Write your own review!
Samantha H. (Golden, CO)
Jamrach's Menagerie - truly an adventure
Jamrach's Menagerie is a compelling story of a boy swept away on a seafaring adventure. I got completely caught up in the story of Jaffy and Tim, and watching how adventure and strife shape their lives. Very well written. I highly recommend this book.
Paula W. (Sarasota, FL)
A Truly Terrible Book
From the very first paragraph..."I was born twice. First in a wooden room...,and then again...in the Highway, when the tiger took me in his mouth...." - this novel was full of terrible and awful events.
Ginger K. (Ballwin, MO)
A tale of tales
Jaffey's adventures are terrifying and amazing , nothing like I have read before. This is wild, raw excitement - whaling,, shipwrecks, dragons - no description is too graphic for author Birch. I put the book down several times - but was compelled to return.
"Jamrach's Menagerie" is not for the faint of heart. But the narrative - so alive with winds, waves, horror - also has tender and poetic moments and characters who are very well drawn and worth the effort to get to know.
I found this book to be story and temperament in the tradition of Dickens which in my view is excellent. The story of animal loving seafaring young men is a winner. There is enough fantasy mixed with grueling reality and exotic animals to remind one of the original fairy tales of Grimm............engaging and sometimes gruesome this book hold interest until the end. I would recomend it to readers age 12 and up and believe that it would make a good discussion piece for young adults.
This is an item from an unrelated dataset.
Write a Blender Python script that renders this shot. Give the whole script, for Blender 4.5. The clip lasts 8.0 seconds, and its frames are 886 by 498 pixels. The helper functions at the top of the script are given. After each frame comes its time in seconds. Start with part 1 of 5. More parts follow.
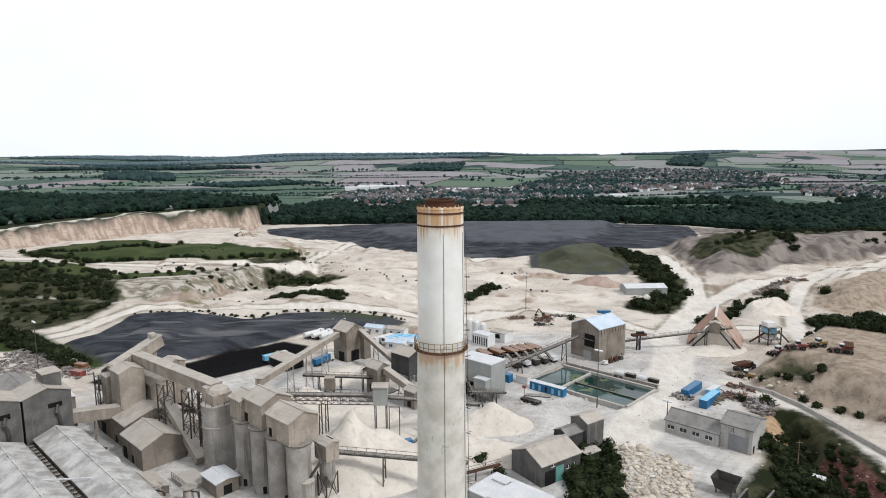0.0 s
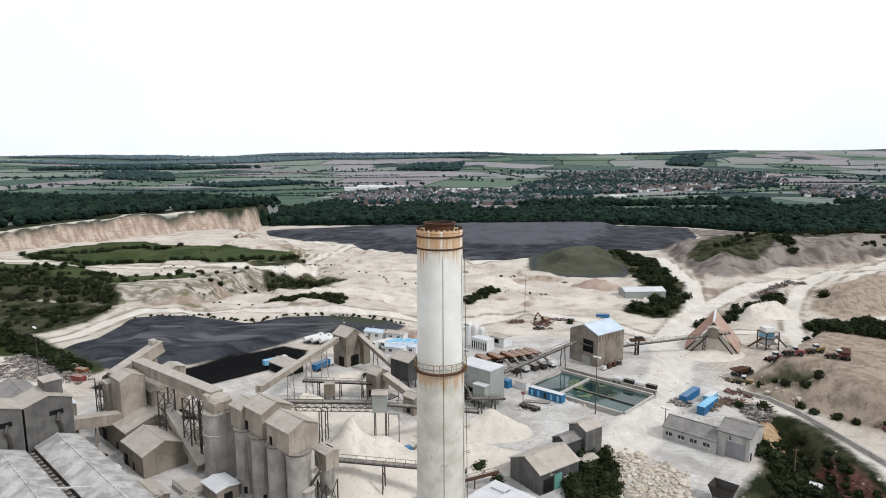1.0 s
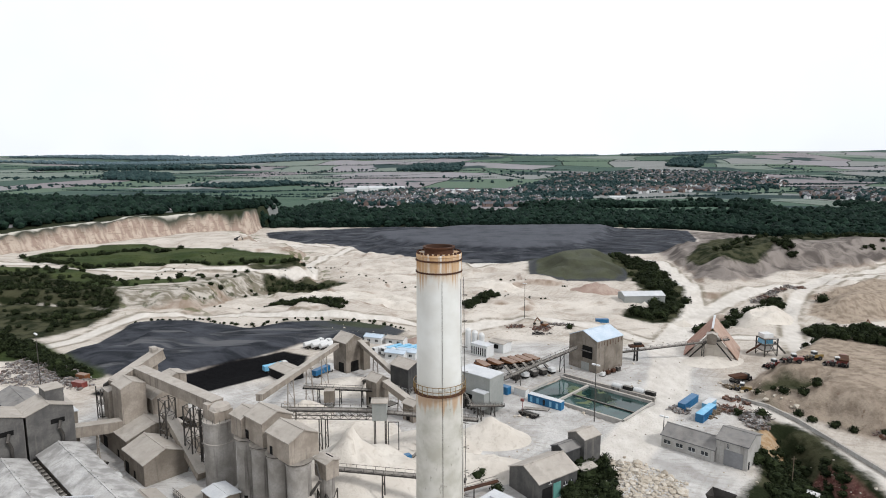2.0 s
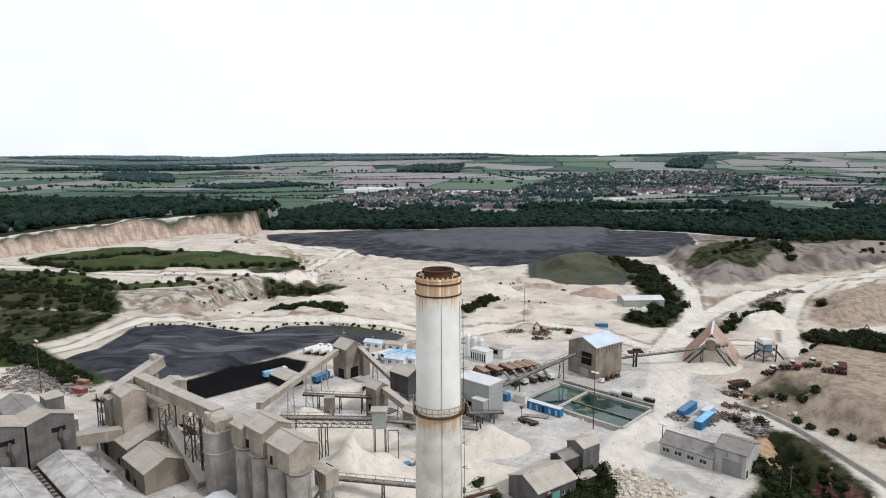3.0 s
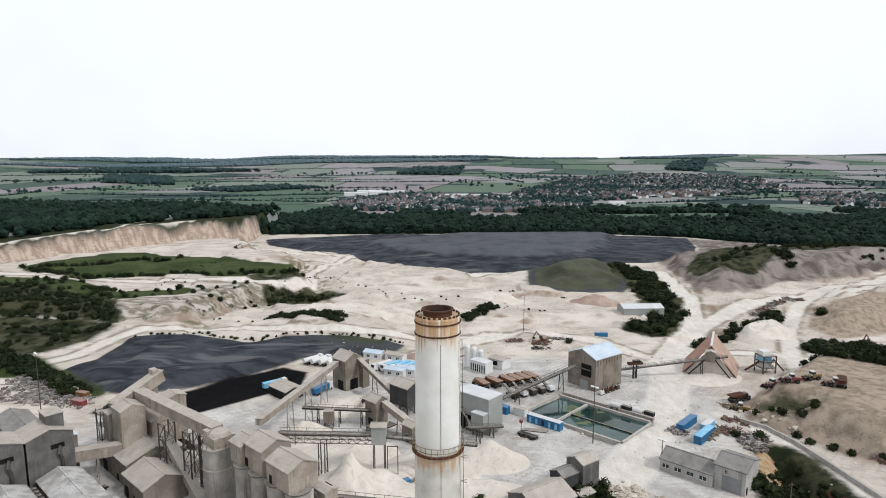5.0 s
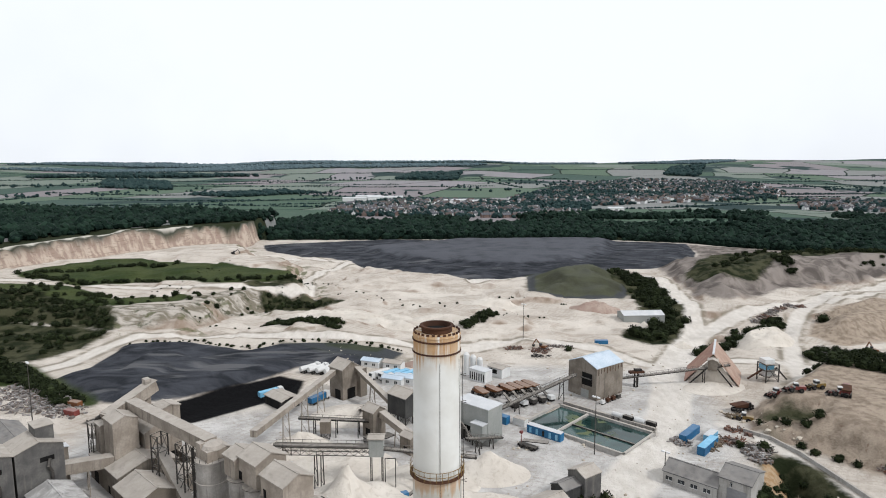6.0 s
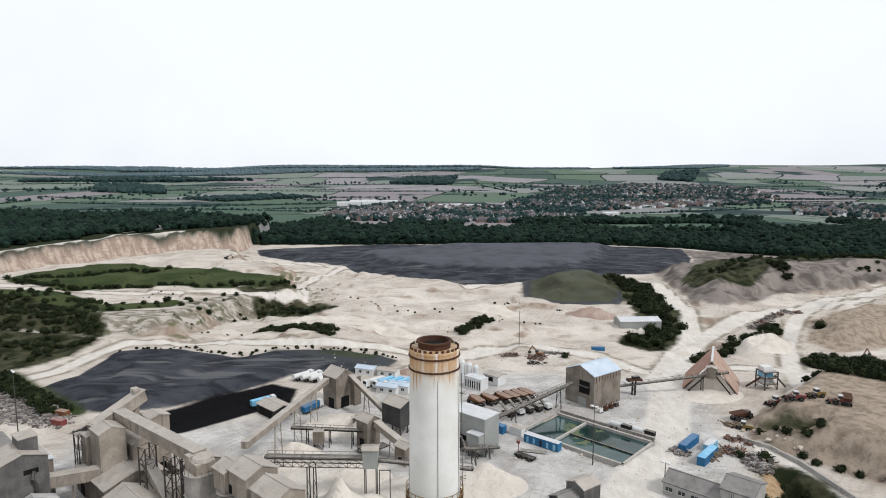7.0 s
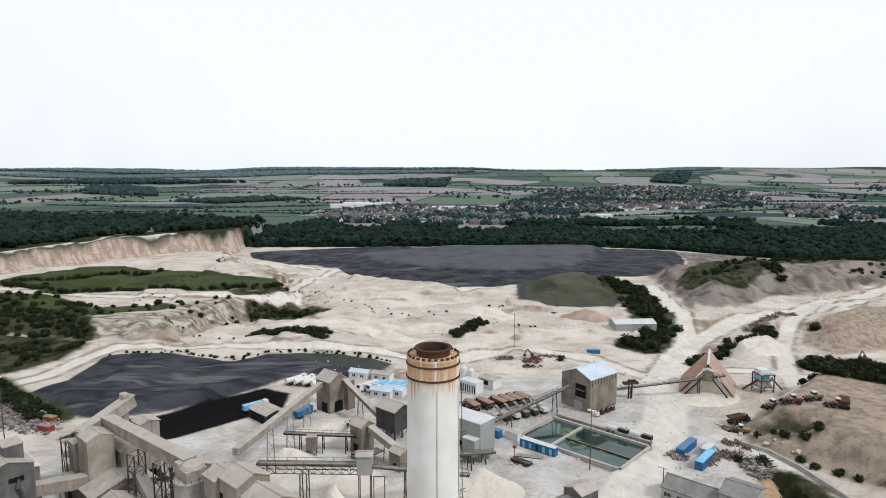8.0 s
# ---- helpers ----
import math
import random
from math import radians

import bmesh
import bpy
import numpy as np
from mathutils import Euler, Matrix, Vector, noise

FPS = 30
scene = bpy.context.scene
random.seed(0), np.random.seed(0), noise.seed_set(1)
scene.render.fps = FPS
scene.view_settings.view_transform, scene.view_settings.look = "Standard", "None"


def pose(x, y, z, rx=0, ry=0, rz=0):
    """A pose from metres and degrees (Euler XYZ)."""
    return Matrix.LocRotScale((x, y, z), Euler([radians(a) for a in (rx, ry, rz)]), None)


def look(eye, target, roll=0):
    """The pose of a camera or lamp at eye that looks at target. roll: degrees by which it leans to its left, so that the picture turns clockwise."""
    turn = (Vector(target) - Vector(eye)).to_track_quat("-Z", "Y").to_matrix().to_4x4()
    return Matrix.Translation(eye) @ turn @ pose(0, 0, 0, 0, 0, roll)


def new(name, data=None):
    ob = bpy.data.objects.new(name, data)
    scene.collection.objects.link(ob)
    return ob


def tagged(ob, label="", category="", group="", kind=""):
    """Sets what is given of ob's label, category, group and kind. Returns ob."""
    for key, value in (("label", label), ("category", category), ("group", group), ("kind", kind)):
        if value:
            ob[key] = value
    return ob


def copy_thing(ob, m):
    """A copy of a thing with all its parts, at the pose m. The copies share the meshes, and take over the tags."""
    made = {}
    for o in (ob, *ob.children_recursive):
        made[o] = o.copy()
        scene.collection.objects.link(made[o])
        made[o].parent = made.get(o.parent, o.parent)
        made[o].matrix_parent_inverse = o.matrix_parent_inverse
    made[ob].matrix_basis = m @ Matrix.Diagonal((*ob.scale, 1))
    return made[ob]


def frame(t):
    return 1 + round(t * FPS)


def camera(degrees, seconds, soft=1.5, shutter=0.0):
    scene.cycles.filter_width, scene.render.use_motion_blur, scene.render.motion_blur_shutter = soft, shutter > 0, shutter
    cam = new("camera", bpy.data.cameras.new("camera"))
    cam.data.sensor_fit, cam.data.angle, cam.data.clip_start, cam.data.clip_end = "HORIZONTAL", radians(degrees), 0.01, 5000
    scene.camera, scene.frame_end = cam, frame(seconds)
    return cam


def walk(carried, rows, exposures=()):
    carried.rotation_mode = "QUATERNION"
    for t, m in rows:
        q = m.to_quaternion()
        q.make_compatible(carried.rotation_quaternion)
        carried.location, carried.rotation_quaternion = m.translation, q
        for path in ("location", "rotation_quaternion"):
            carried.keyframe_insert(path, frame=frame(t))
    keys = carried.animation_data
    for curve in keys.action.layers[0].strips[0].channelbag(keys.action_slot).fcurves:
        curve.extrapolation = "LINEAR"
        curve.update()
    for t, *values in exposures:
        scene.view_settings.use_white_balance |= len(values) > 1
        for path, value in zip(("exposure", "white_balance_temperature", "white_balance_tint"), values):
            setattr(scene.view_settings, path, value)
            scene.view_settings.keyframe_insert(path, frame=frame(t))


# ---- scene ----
cam = camera(70.0, 8.0, soft=1.0)
PATH = [
    (0, (1.749, 0.220, 82.062), (1.706, 2.199, 81.772), -0.34),
    (0.5, (1.758, -0.097, 83.391), (1.716, 1.881, 83.100), -0.29),
    (1, (1.783, -0.396, 84.703), (1.742, 1.582, 84.411), -0.28),
    (1.5, (1.830, -0.663, 86.050), (1.789, 1.315, 85.758), -0.23),
    (3, (1.941, -1.149, 89.979), (1.901, 0.829, 89.688), -0.18),
    (3.5, (1.961, -1.315, 91.266), (1.922, 0.663, 90.975), -0.16),
    (4, (1.988, -1.517, 92.541), (1.948, 0.461, 92.251), -0.13),
    (4.5, (2.014, -1.372, 93.582), (1.974, 0.607, 93.292), -0.12),
    (6, (1.834, 2.945, 94.509), (1.799, 4.927, 94.238), -0.08),
    (6.5, (1.659, 4.857, 94.662), (1.633, 6.840, 94.398), -0.01),
    (7, (1.417, 6.650, 94.666), (1.399, 8.634, 94.409), 0.03),
    (7.5, (1.130, 8.148, 94.533), (1.123, 10.132, 94.281), 0.06),
    (8, (0.837, 9.335, 94.364), (0.840, 11.320, 94.114), 0.07),
]
walk(cam, [(t, look(eye, target, roll)) for t, eye, target, roll in PATH], ((0, 0.2, 6210, 10), (8, 0.1, 6210, 10)))

# ---- sky and sun: a bright overcast day ----
SUN_ELEV, SUN_AZ = radians(44), radians(121)
world = bpy.data.worlds.new("overcast_sky")
scene.world = world
world.use_nodes = True
wn, wl = world.node_tree.nodes, world.node_tree.links
sky = wn.new("ShaderNodeTexSky")
sky.sky_type, sky.sun_disc = "NISHITA", False
sky.sun_elevation, sky.sun_rotation = SUN_ELEV, SUN_AZ
sky.dust_density = 3.0
cloud = wn.new("ShaderNodeTexNoise")
cloud.inputs["Scale"].default_value, cloud.inputs["Detail"].default_value = 1.6, 5
cloud_map = wn.new("ShaderNodeMapRange")
cloud_map.inputs[1].default_value, cloud_map.inputs[2].default_value = 0.3, 0.5
cloud_map.inputs[3].default_value, cloud_map.inputs[4].default_value = 0.8, 0.97
cover = wn.new("ShaderNodeMix")
cover.data_type = "RGBA"
cover.inputs[7].default_value = (9.6, 9.75, 9.9, 1)
wl.new(cloud.outputs[0], cloud_map.inputs[0])
wl.new(cloud_map.outputs[0], cover.inputs[0])
wl.new(sky.outputs[0], cover.inputs[6])
wl.new(cover.outputs[2], wn["Background"].inputs[0])
wn["Background"].inputs[1].default_value = 0.097
sun_data = bpy.data.lights.new("sun", "SUN")
sun_data.energy, sun_data.angle, sun_data.color = 2.1, radians(8), (1.0, 0.97, 0.93)
sun = new("sun", sun_data)
sun.matrix_world = look((75, -45, 85), (0, 0, 0))


# ---- materials ----
class Nodes:
    """A node material under construction."""

    def __init__(self, name, rough=0.85, metal=0.0):
        self.mat = bpy.data.materials.new(name)
        self.mat.use_nodes = True
        self.n, self.l = self.mat.node_tree.nodes, self.mat.node_tree.links
        self.bsdf = self.n["Principled BSDF"]
        self.bsdf.inputs["Roughness"].default_value = rough
        self.bsdf.inputs["Metallic"].default_value = metal
        self.bsdf.inputs["Specular IOR Level"].default_value = 0.5 if rough < 0.55 else 0.12
        self.coord = self.n.new("ShaderNodeTexCoord")

    def put(self, socket, value):
        if isinstance(value, bpy.types.NodeSocket):
            self.l.new(value, socket)
        elif isinstance(value, tuple):
            socket.default_value = (*value, 1) if len(value) == 3 and socket.type == "RGBA" else value
        else:
            socket.default_value = value

    def mapping(self, scale, kind="Object"):
        m = self.n.new("ShaderNodeMapping")
        self.l.new(self.coord.outputs[kind], m.inputs[0])
        m.inputs["Scale"].default_value = scale
        return m.outputs[0]

    def noise(self, scale, detail=4, vec=None, rough=0.55, dist=0.0):
        t = self.n.new("ShaderNodeTexNoise")
        t.inputs["Scale"].default_value, t.inputs["Detail"].default_value = scale, detail
        t.inputs["Roughness"].default_value, t.inputs["Distortion"].default_value = rough, dist
        self.l.new(vec if vec is not None else self.coord.outputs["Object"], t.inputs["Vector"])
        return t.outputs[0]

    def ramp(self, fac, lo, hi, a=0.0, b=1.0):
        r = self.n.new("ShaderNodeMapRange")
        r.interpolation_type = "SMOOTHSTEP"
        for k, v in enumerate((fac, lo, hi, a, b)):
            self.put(r.inputs[k], v)
        return r.outputs[0]

    def math(self, op, a, b=0.0):
        m = self.n.new("ShaderNodeMath")
        m.operation = op
        self.put(m.inputs[0], a), self.put(m.inputs[1], b)
        return m.outputs[0]

    def mix(self, fac, a, b, mode="MIX"):
        m = self.n.new("ShaderNodeMix")
        m.data_type, m.blend_type = "RGBA", mode
        self.put(m.inputs[0], fac), self.put(m.inputs[6], a), self.put(m.inputs[7], b)
        return m.outputs[2]

    def attr(self, name):
        a = self.n.new("ShaderNodeAttribute")
        a.attribute_name = name
        return a.outputs["Fac"]

    def up(self):
        g, s = self.n.new("ShaderNodeNewGeometry"), self.n.new("ShaderNodeSeparateXYZ")
        self.l.new(g.outputs["Normal"], s.inputs[0])
        return s.outputs["Z"]

    def random(self):
        return self.n.new("ShaderNodeObjectInfo").outputs["Random"]

    def island(self):
        return self.n.new("ShaderNodeNewGeometry").outputs["Random Per Island"]

    def bump(self, height, strength=0.4, distance=0.05):
        b = self.n.new("ShaderNodeBump")
        b.inputs["Strength"].default_value, b.inputs["Distance"].default_value = strength, distance
        self.l.new(height, b.inputs["Height"])
        self.l.new(b.outputs[0], self.bsdf.inputs["Normal"])

    def done(self, color):
        self.put(self.bsdf.inputs["Base Color"], color)
        return self.mat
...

Sharon W. (Two Rivers, WI)
If you like mystery and suspense, you will definitely love this one. I wasn't so sure about it in the beginning, but it reeled me right in. Once it got me, it was hard to put down till I finished. From being almost eaten alive by a tiger to sailing on the seas. Friendships made and friendships gone. Very interesting. I will definitely be looking for more of Carol Birch's books.
Carol J. (Isle, MN)
What a great adventure! A well told, exciting historical novel. Ms. Birch brings the reader right along on all of Jaffy's adventures. She skillfully gives the reader a glimpse of the lives of seafarers in the 19th century. Plus, the added dimension of fantasy with the discovery of the dragon. A very delightful book. Would be a fun bookclub discussion.
Mark O. (Wenatchee, WA)
Jamrach’s Menagerie is a legitimate heir of Dickens. Jaffee Brown, a young boy, is growing up in a squalid part of Victorian London, where children have early-onset adulthood. The weird luck of being carried about in the jaws of an escaped tiger leads to a job at the exotic animal emporium of the book’s title and a berth on a whaling ship. The real quest of the voyage is to capture a then-rumored, now zoo-housed beast.
Elinor S. (Naples, FL)
This is a book of the senses. We hear, taste, feel, and especially smell Jaffee’s unpasteurized life. This is certainly a coming-of-age story but the growing-up is via the fast-track of gruesome ordeal. The book might carry a warning label for squeamish readers.
We could learn from this book that getting through the hardest bits of life might be luck or grace. Either way, the job of a survivor is to create sanctuary.
I felt that the book was very realistic (in spite of the dragon). Descriptively, so realistic, it made me uncomfortable. I like to learn from a book. I felt my knowledge of sailing in the 19 century was increased, however the later subject matter (cannibalism) made me sick. I'm not sure to what audience this would appeal.
Lisa B. (Denton, TX)
The haunting cost of friendship
I have been wanting to read a book by Carol Birch for a long time and was excited when I learned she would have her newest book released in the United States.
I enjoyed this book immensely and found it hard to put down. It read as if the main character, Jaffy Brown, was actually telling his story and I was with him in the streets of Wapping and Radcliffe Highway, and out on on the open seas hunting whales. The reason for 4, rather than 5 stars is because the second section of the book was too realistic and hard to read for me.
This reminds me of Dickensian tale, with touches of Life of Pi.